# TO BE DONE:
In the listing below, locate the line that contains "turn = (Vector(target)" and the line that contains "for path in". Restate word for word those two lines and every line between them, and nothing else.

---------- DATA EXCERPT ----------

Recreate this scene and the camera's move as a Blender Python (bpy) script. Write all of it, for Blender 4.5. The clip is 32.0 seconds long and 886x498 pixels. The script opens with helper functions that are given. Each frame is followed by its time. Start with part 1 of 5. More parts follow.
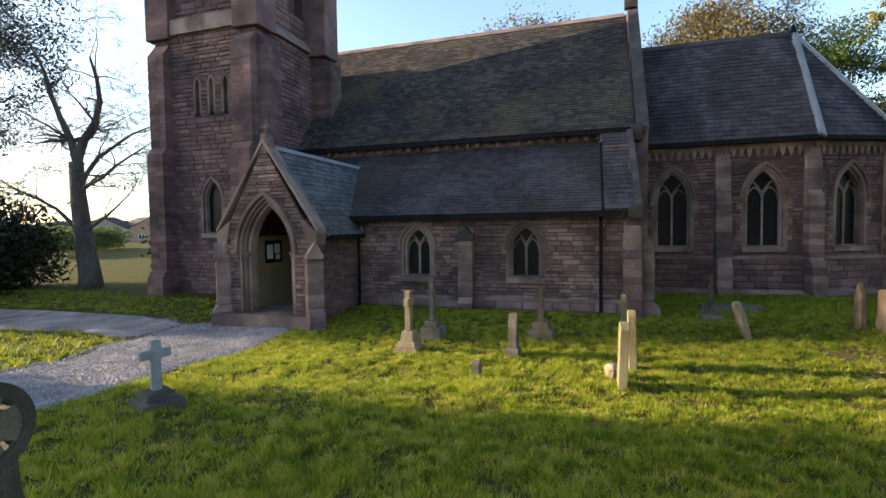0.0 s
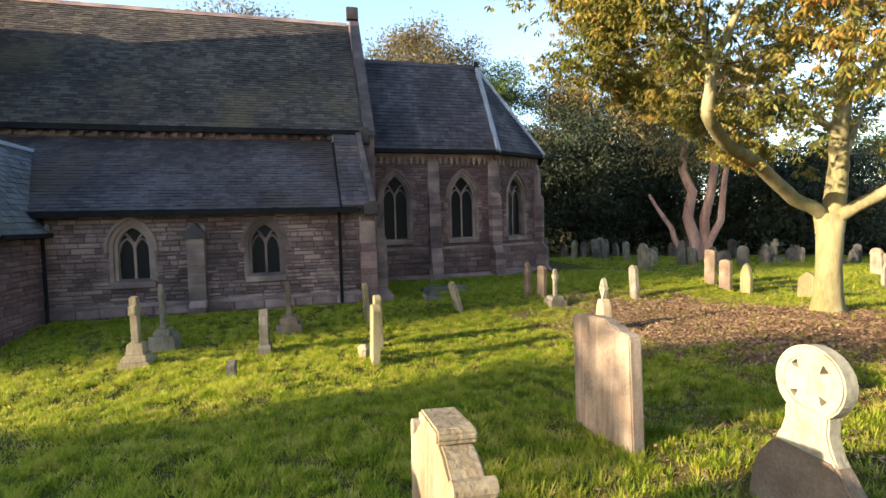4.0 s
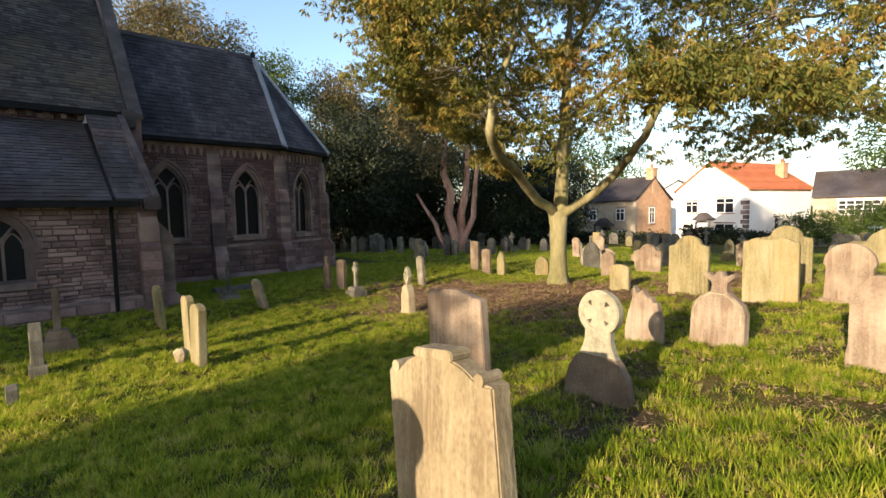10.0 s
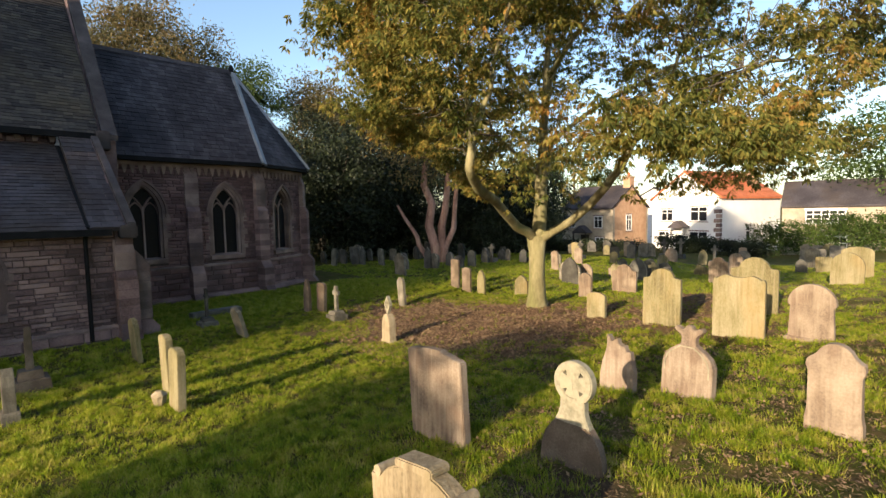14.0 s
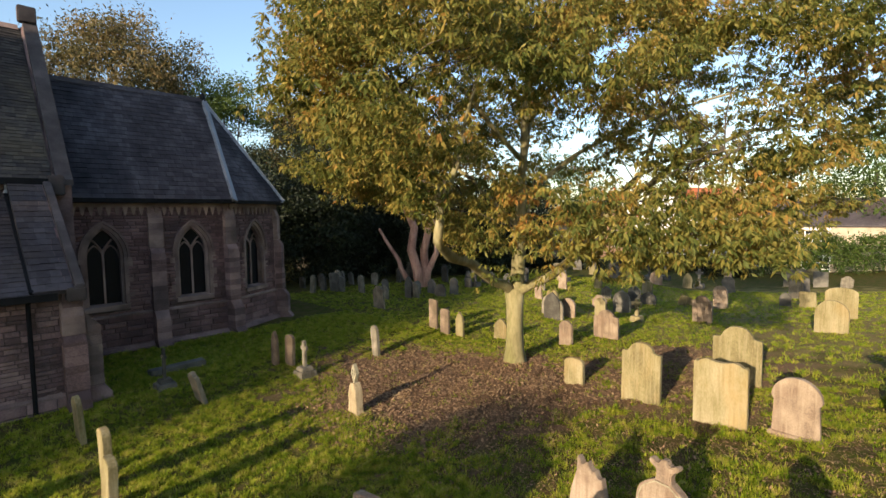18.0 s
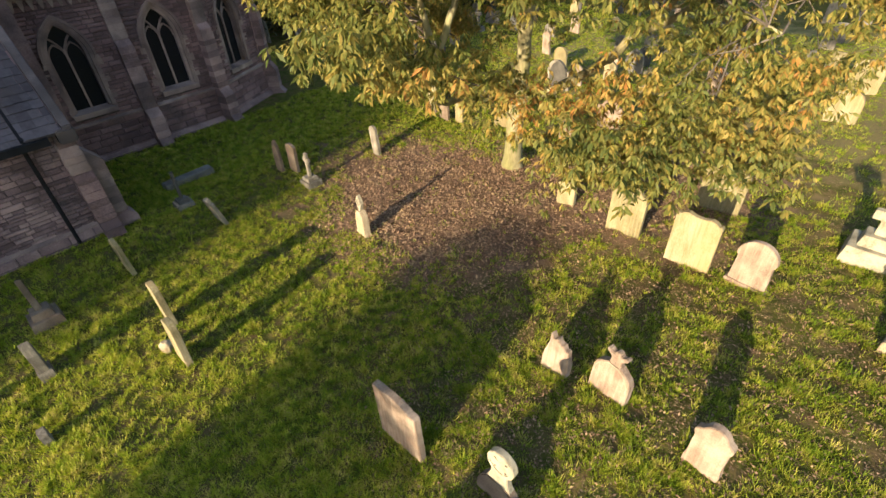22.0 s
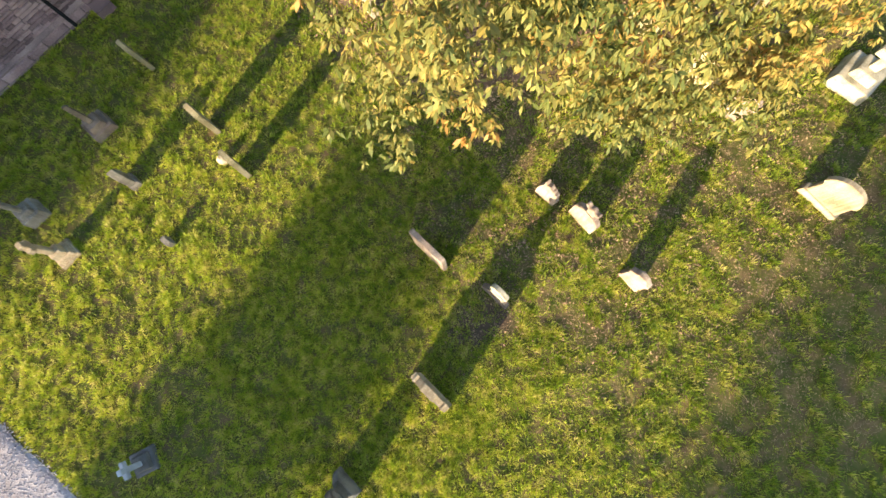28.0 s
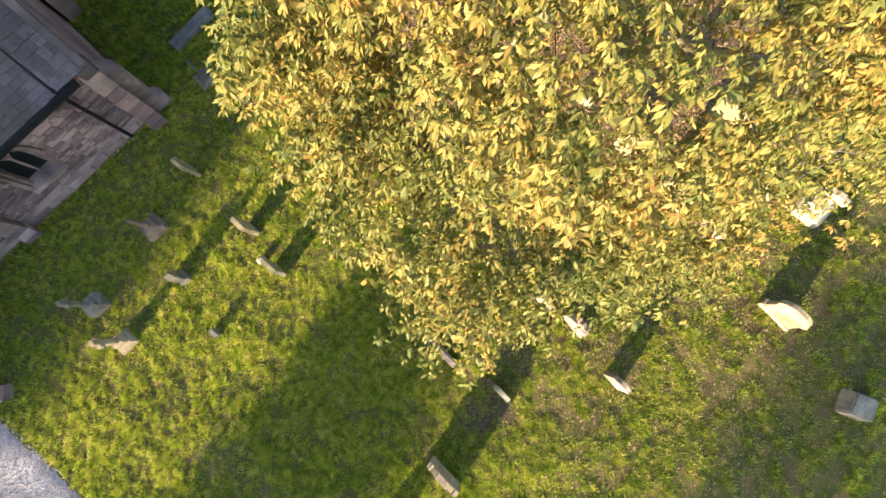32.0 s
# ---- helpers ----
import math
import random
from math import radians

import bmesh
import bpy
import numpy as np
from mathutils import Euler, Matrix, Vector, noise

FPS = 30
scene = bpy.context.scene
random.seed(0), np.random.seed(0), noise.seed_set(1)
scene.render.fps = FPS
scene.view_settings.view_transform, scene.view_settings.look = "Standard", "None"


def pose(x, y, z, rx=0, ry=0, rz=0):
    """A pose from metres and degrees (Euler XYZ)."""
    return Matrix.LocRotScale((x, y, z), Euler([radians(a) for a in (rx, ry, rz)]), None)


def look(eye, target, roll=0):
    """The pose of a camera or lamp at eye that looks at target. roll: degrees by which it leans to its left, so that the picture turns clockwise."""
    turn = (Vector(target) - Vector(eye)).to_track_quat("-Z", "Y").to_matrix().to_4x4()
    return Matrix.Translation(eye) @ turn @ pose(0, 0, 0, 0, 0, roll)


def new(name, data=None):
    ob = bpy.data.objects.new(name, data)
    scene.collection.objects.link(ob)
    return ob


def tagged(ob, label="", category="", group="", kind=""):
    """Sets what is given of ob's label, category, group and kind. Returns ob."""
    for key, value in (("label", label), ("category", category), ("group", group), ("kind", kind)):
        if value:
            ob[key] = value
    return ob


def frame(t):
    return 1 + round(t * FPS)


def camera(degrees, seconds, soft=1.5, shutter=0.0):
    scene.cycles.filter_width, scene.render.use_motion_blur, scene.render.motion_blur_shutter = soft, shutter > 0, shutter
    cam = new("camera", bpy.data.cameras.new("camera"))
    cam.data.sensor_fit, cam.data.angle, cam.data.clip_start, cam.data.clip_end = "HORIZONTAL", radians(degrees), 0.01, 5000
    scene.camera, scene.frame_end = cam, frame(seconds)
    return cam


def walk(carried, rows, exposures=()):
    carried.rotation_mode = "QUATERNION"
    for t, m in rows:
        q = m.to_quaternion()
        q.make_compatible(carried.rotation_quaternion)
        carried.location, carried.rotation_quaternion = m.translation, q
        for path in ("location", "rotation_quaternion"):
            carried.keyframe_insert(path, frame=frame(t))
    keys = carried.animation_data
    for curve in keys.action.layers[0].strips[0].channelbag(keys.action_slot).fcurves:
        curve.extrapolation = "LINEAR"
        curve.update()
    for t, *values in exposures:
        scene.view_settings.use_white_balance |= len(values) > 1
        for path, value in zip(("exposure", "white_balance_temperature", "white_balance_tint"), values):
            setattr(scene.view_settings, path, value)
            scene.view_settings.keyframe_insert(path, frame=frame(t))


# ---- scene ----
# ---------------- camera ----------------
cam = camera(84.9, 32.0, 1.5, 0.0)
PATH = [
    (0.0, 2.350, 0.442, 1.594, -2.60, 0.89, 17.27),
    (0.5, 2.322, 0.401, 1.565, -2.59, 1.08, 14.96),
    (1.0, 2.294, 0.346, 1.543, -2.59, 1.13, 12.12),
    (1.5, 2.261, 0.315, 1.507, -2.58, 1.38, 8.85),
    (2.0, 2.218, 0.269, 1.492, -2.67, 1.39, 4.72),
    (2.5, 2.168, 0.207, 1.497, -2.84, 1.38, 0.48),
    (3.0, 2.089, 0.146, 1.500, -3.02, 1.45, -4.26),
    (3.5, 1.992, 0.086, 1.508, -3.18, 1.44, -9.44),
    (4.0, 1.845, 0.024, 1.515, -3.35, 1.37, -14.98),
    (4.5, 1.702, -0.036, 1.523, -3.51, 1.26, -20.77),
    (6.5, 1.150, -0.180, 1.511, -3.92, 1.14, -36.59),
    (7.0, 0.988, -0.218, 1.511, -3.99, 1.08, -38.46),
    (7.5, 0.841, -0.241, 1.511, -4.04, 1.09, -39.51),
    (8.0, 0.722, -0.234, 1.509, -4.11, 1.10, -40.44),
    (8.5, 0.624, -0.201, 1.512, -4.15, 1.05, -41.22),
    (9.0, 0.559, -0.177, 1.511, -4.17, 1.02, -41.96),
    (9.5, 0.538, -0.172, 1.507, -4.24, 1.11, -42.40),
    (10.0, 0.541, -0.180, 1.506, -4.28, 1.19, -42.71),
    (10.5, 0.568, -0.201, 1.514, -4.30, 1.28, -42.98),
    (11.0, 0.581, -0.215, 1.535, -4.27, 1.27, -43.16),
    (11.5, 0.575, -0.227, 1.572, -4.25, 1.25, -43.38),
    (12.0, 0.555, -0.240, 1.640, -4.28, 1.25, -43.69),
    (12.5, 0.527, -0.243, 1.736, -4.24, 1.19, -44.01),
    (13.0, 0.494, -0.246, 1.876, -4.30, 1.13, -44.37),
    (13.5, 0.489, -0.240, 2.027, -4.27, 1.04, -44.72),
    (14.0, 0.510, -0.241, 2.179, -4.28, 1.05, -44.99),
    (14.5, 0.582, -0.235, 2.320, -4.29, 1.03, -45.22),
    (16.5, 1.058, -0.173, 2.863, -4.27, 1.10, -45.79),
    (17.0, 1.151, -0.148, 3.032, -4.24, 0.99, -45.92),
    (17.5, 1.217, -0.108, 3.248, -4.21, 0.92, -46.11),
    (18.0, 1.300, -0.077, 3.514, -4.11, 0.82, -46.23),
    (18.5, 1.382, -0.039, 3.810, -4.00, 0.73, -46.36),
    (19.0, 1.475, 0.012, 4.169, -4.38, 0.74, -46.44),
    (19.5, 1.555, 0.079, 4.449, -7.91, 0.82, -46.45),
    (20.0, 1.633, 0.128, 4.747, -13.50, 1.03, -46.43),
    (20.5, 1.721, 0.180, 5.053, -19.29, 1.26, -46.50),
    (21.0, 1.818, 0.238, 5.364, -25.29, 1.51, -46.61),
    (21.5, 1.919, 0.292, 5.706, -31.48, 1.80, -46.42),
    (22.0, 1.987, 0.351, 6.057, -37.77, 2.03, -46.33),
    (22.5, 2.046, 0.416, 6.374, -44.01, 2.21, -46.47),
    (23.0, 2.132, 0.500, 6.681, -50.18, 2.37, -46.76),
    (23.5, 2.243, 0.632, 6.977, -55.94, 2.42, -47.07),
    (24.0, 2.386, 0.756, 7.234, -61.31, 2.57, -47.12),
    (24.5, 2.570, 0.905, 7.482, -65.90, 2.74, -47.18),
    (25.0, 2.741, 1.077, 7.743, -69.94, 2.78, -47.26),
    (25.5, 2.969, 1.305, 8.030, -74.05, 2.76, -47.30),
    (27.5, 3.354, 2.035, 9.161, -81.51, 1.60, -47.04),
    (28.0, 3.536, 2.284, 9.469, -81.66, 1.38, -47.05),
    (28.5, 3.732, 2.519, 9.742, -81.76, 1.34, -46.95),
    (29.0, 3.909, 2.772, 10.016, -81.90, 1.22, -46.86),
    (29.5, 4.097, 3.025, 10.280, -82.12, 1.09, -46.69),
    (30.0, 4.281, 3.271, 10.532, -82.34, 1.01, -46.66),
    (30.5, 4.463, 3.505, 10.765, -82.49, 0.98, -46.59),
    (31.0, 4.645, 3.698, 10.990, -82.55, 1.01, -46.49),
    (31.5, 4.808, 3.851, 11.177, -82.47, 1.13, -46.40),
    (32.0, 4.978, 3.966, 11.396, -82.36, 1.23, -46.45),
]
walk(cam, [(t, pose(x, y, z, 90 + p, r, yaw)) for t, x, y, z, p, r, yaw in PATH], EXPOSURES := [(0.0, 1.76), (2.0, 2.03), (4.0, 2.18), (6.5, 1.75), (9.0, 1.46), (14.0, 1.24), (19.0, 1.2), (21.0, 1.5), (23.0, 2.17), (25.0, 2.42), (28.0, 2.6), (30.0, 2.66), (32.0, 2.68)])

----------

# WRITTEN RESPONSE:
    turn = (Vector(target) - Vector(eye)).to_track_quat("-Z", "Y").to_matrix().to_4x4()
    return Matrix.Translation(eye) @ turn @ pose(0, 0, 0, 0, 0, roll)


def new(name, data=None):
    ob = bpy.data.objects.new(name, data)
    scene.collection.objects.link(ob)
    return ob


def tagged(ob, label="", category="", group="", kind=""):
    """Sets what is given of ob's label, category, group and kind. Returns ob."""
    for key, value in (("label", label), ("category", category), ("group", group), ("kind", kind)):
        if value:
            ob[key] = value
    return ob


def frame(t):
    return 1 + round(t * FPS)


def camera(degrees, seconds, soft=1.5, shutter=0.0):
    scene.cycles.filter_width, scene.render.use_motion_blur, scene.render.motion_blur_shutter = soft, shutter > 0, shutter
    cam = new("camera", bpy.data.cameras.new("camera"))
    cam.data.sensor_fit, cam.data.angle, cam.data.clip_start, cam.data.clip_end = "HORIZONTAL", radians(degrees), 0.01, 5000
    scene.camera, scene.frame_end = cam, frame(seconds)
    return cam


def walk(carried, rows, exposures=()):
    carried.rotation_mode = "QUATERNION"
    for t, m in rows:
        q = m.to_quaternion()
        q.make_compatible(carried.rotation_quaternion)
        carried.location, carried.rotation_quaternion = m.translation, q
        for path in ("location", "rotation_quaternion"):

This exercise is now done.